## The input
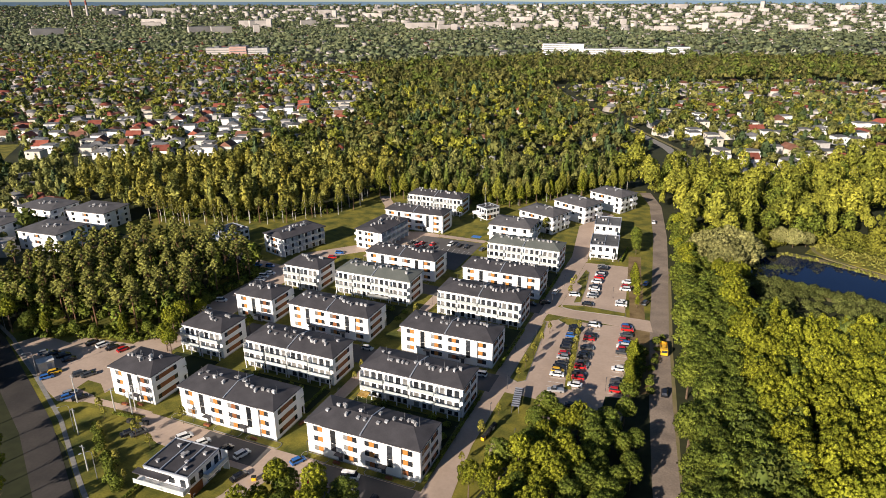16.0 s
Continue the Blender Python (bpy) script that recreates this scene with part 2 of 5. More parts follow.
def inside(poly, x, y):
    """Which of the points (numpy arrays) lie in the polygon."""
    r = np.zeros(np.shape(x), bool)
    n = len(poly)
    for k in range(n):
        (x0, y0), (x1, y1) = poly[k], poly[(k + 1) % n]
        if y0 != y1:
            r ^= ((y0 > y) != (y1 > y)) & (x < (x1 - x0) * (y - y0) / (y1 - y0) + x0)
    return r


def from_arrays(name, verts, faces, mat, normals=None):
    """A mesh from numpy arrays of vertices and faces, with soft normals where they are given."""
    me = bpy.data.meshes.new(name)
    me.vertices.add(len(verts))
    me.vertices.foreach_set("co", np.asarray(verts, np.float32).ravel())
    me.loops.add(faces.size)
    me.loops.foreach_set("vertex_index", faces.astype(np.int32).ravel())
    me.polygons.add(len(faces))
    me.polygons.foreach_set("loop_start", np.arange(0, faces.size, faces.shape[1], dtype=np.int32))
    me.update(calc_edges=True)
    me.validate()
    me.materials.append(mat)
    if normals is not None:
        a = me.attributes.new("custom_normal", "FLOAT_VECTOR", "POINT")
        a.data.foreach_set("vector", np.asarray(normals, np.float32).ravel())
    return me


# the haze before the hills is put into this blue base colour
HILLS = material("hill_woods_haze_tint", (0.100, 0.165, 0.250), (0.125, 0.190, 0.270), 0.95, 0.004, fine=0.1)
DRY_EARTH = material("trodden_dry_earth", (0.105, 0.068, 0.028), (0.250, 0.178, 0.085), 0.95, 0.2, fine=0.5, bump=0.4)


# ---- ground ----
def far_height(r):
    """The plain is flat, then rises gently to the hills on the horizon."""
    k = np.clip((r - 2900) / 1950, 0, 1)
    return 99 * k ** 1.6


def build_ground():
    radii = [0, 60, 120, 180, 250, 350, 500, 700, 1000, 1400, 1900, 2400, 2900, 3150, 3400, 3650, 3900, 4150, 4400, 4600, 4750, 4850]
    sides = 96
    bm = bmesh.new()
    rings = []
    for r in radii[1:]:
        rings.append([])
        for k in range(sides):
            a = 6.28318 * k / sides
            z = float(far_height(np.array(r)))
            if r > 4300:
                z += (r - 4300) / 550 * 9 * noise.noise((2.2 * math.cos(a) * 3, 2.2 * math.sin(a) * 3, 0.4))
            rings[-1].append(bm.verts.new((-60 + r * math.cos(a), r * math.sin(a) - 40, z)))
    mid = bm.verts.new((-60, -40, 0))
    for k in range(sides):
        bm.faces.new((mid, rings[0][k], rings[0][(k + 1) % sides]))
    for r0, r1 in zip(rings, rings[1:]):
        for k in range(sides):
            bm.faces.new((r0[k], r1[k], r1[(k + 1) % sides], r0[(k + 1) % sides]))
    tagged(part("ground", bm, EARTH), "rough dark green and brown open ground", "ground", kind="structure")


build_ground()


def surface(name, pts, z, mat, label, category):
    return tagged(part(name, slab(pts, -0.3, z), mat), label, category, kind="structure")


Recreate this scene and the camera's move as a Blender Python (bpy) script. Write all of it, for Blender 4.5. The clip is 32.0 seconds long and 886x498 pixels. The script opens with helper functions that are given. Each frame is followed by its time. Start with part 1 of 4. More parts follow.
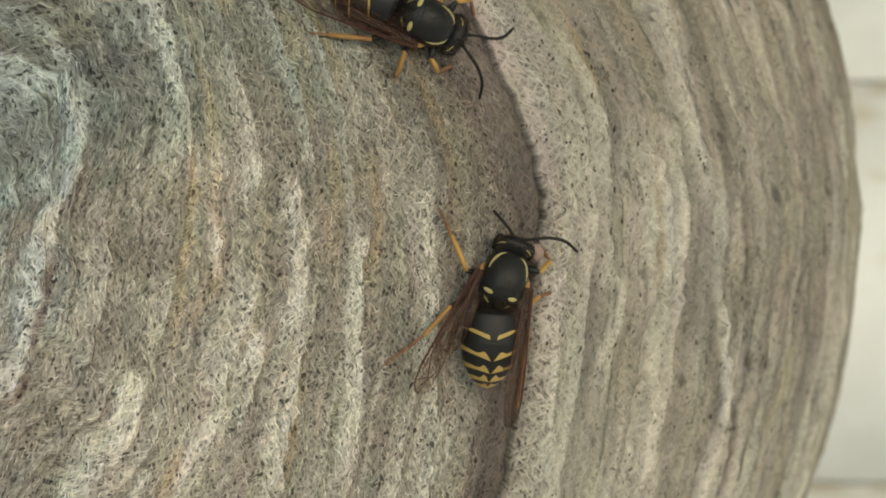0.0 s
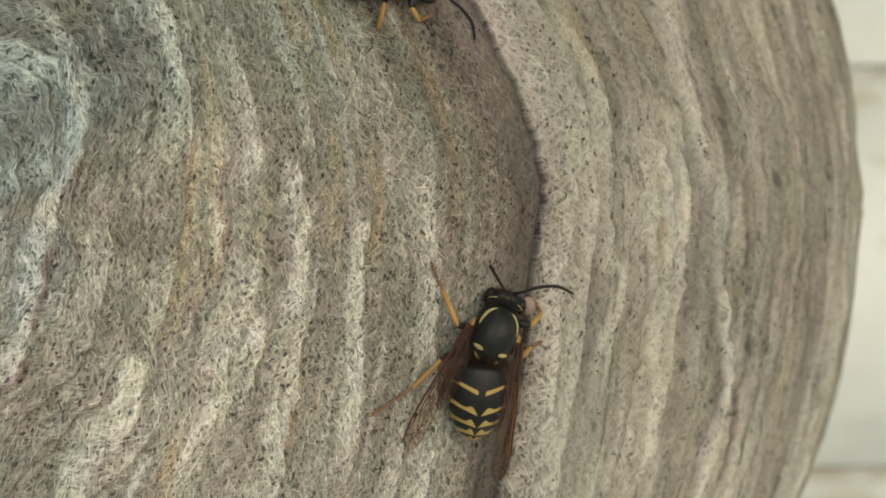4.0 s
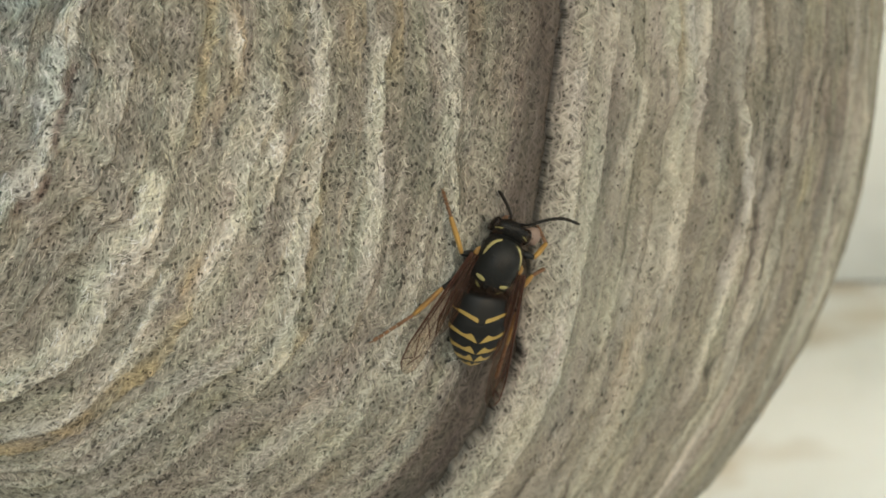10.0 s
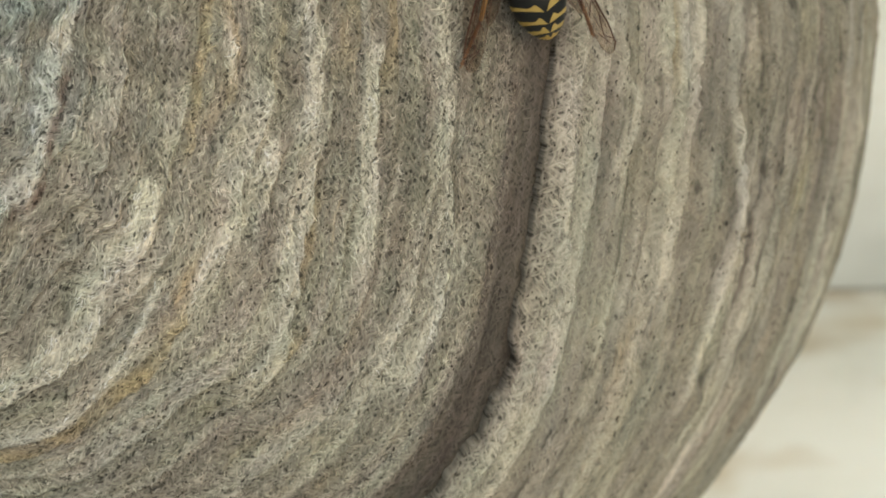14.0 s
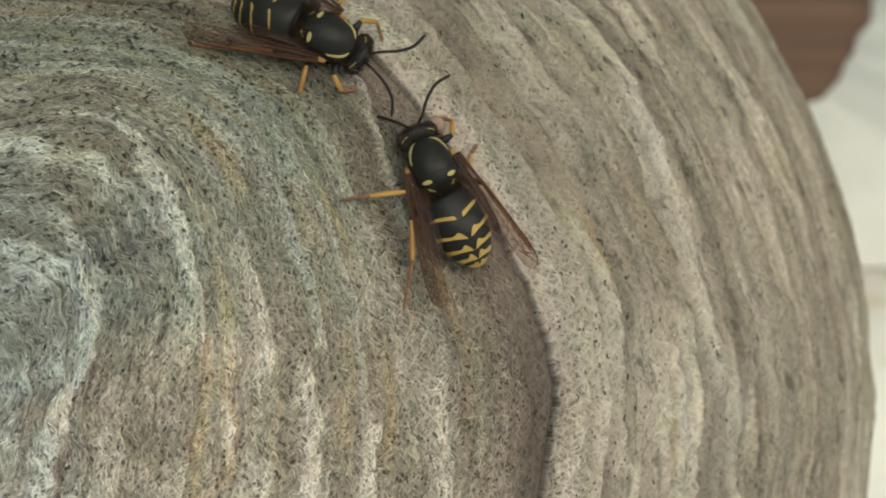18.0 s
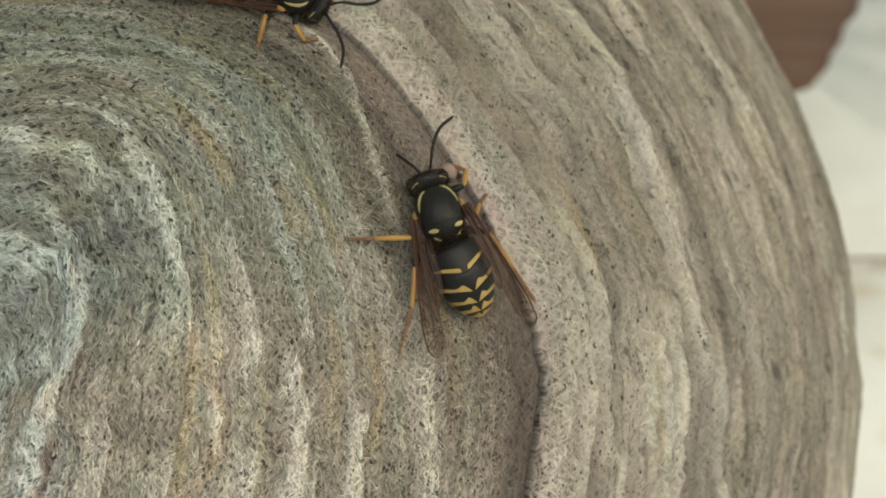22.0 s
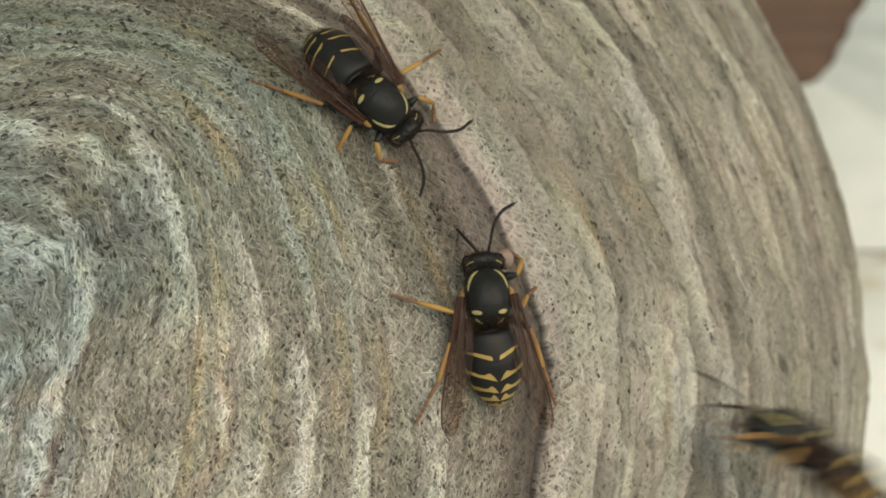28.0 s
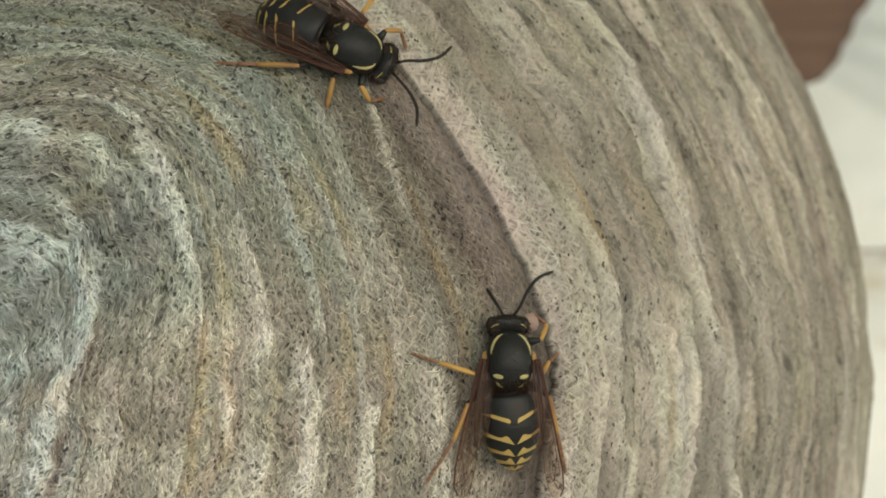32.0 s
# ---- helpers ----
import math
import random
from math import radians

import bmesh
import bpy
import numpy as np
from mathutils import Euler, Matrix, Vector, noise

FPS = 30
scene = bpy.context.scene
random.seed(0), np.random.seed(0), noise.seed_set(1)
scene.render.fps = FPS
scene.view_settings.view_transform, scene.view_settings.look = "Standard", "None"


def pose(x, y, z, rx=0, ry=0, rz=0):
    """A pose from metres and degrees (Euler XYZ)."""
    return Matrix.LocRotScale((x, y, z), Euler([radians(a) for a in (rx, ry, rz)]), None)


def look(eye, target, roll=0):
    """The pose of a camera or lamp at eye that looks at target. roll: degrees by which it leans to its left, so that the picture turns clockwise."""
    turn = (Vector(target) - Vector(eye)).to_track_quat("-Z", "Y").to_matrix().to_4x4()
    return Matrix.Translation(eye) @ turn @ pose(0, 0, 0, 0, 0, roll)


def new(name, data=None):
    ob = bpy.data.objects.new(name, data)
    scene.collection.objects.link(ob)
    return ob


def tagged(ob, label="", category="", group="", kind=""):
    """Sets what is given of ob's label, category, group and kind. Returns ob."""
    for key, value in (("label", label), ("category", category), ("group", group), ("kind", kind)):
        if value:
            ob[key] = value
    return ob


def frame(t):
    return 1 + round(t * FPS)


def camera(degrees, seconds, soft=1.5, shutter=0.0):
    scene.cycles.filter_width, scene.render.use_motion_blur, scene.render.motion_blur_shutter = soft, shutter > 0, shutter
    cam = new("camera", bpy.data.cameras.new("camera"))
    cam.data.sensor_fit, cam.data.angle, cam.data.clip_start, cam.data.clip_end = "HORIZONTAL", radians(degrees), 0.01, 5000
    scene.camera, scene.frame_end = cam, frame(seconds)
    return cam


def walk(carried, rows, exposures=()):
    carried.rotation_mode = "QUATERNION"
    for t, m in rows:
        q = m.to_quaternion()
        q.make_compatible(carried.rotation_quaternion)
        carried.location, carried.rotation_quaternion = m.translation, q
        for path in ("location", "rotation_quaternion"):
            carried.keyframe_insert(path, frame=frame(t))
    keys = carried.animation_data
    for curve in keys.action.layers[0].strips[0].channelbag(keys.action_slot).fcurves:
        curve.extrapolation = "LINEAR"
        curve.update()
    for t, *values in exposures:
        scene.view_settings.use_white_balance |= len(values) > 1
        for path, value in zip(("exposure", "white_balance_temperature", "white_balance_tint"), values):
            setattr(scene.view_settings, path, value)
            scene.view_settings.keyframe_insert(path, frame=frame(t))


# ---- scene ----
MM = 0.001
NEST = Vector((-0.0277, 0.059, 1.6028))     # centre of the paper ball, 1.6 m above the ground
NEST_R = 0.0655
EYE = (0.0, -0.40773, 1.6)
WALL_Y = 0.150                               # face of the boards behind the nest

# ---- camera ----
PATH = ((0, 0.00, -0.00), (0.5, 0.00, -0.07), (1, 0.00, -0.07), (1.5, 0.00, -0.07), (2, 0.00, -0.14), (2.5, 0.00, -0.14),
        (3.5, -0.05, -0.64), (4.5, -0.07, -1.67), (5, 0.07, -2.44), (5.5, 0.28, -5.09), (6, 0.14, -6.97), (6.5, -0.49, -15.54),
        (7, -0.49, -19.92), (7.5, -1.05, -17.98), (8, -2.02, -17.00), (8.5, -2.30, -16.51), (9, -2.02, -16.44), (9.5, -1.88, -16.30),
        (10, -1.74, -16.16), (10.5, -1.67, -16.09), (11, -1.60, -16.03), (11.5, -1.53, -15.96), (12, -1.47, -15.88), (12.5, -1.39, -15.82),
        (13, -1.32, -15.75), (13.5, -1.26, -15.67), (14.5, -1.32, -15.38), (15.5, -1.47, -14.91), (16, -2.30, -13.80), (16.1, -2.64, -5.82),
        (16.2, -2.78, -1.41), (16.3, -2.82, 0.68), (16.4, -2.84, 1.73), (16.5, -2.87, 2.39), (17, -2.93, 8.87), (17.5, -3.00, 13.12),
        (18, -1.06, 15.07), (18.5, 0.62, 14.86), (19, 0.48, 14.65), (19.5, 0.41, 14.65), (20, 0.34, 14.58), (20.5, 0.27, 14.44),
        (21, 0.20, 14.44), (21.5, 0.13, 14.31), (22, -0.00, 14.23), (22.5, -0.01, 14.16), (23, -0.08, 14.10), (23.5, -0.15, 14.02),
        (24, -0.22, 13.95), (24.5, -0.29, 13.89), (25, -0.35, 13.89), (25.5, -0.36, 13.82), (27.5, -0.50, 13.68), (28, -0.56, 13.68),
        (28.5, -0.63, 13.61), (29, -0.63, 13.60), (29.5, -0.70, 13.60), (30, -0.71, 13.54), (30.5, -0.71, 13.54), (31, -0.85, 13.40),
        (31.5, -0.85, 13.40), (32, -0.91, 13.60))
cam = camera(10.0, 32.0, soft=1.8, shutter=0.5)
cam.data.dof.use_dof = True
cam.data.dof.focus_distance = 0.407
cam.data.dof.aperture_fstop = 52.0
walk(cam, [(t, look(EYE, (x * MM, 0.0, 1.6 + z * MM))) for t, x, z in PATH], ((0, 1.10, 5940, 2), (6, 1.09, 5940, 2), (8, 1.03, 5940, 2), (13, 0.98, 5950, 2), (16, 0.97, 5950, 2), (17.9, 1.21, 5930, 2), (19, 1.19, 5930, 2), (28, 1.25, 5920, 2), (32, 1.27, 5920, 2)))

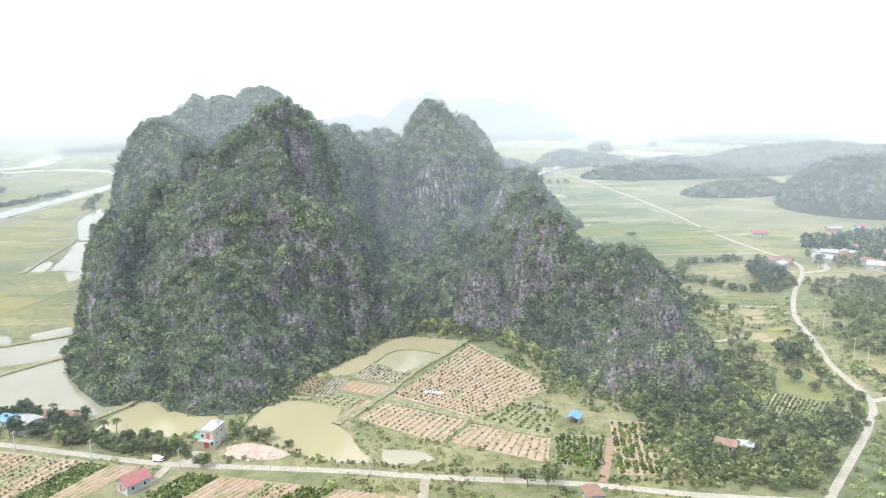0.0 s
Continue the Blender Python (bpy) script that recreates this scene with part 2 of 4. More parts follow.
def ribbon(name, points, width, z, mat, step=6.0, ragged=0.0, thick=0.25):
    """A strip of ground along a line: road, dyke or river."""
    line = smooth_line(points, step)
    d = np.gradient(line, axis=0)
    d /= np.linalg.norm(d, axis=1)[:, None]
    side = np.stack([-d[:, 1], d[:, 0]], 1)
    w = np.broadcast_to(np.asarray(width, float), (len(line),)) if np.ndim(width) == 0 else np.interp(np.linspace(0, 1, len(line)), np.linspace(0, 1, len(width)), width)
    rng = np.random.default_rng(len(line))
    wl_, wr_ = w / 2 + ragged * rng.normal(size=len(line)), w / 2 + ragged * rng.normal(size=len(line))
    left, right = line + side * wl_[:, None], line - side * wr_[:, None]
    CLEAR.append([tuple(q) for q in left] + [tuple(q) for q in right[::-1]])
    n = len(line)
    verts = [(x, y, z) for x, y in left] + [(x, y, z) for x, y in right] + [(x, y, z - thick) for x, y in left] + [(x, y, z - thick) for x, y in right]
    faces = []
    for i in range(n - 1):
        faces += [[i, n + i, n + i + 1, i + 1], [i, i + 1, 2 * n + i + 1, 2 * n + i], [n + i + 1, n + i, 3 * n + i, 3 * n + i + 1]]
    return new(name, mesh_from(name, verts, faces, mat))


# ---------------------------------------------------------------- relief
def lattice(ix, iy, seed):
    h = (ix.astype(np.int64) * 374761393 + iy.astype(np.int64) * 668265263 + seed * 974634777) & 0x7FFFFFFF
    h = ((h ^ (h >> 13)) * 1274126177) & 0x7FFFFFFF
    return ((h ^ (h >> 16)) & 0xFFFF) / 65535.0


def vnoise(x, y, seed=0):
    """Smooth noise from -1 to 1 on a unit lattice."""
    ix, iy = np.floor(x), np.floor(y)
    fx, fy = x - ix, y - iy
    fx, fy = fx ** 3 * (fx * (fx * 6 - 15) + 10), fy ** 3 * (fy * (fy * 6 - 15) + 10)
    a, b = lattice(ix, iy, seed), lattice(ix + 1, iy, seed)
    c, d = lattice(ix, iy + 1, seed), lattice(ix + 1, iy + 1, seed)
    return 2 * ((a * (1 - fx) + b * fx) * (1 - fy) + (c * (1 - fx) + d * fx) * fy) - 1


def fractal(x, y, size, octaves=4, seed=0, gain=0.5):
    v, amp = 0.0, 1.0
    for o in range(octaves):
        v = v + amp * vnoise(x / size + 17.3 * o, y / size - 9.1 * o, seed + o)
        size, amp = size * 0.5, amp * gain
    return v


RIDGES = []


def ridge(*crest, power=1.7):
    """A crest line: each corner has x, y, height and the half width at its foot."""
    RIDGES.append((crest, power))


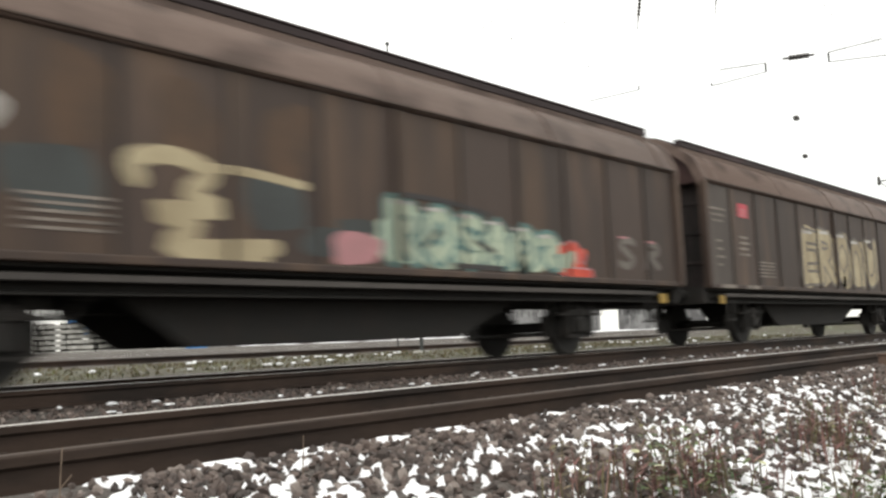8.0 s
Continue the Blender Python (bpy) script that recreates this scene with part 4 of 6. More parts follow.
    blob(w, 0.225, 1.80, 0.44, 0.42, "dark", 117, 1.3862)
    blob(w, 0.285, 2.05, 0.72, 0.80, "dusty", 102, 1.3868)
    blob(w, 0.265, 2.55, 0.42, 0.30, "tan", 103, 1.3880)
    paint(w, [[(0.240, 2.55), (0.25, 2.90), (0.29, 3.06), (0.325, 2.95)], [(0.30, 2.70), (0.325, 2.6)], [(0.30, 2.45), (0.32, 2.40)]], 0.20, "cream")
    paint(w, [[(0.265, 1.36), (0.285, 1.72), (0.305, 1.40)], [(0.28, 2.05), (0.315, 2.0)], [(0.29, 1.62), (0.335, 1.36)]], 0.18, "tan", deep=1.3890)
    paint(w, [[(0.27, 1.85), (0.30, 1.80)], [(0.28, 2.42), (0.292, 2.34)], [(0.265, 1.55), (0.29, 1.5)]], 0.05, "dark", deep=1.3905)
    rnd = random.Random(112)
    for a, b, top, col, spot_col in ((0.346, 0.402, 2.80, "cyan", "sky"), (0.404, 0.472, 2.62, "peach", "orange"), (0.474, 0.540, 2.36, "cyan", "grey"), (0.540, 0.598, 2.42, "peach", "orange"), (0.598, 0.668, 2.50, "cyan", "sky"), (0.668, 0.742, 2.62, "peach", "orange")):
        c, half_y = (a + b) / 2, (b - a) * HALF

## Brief
Extract the run of lines that opens with the line containing "2 of 4. More parts follow." and closes with the line containing "return ((h ^"; reproduce it exactly and add nothing.

## Response
Continue the Blender Python (bpy) script that recreates this scene with part 2 of 4. More parts follow.
def ribbon(name, points, width, z, mat, step=6.0, ragged=0.0, thick=0.25):
    """A strip of ground along a line: road, dyke or river."""
    line = smooth_line(points, step)
    d = np.gradient(line, axis=0)
    d /= np.linalg.norm(d, axis=1)[:, None]
    side = np.stack([-d[:, 1], d[:, 0]], 1)
    w = np.broadcast_to(np.asarray(width, float), (len(line),)) if np.ndim(width) == 0 else np.interp(np.linspace(0, 1, len(line)), np.linspace(0, 1, len(width)), width)
    rng = np.random.default_rng(len(line))
    wl_, wr_ = w / 2 + ragged * rng.normal(size=len(line)), w / 2 + ragged * rng.normal(size=len(line))
    left, right = line + side * wl_[:, None], line - side * wr_[:, None]
    CLEAR.append([tuple(q) for q in left] + [tuple(q) for q in right[::-1]])
    n = len(line)
    verts = [(x, y, z) for x, y in left] + [(x, y, z) for x, y in right] + [(x, y, z - thick) for x, y in left] + [(x, y, z - thick) for x, y in right]
    faces = []
    for i in range(n - 1):
        faces += [[i, n + i, n + i + 1, i + 1], [i, i + 1, 2 * n + i + 1, 2 * n + i], [n + i + 1, n + i, 3 * n + i, 3 * n + i + 1]]
    return new(name, mesh_from(name, verts, faces, mat))


# ---------------------------------------------------------------- relief
def lattice(ix, iy, seed):
    h = (ix.astype(np.int64) * 374761393 + iy.astype(np.int64) * 668265263 + seed * 974634777) & 0x7FFFFFFF
    h = ((h ^ (h >> 13)) * 1274126177) & 0x7FFFFFFF
    return ((h ^ (h >> 16)) & 0xFFFF) / 65535.0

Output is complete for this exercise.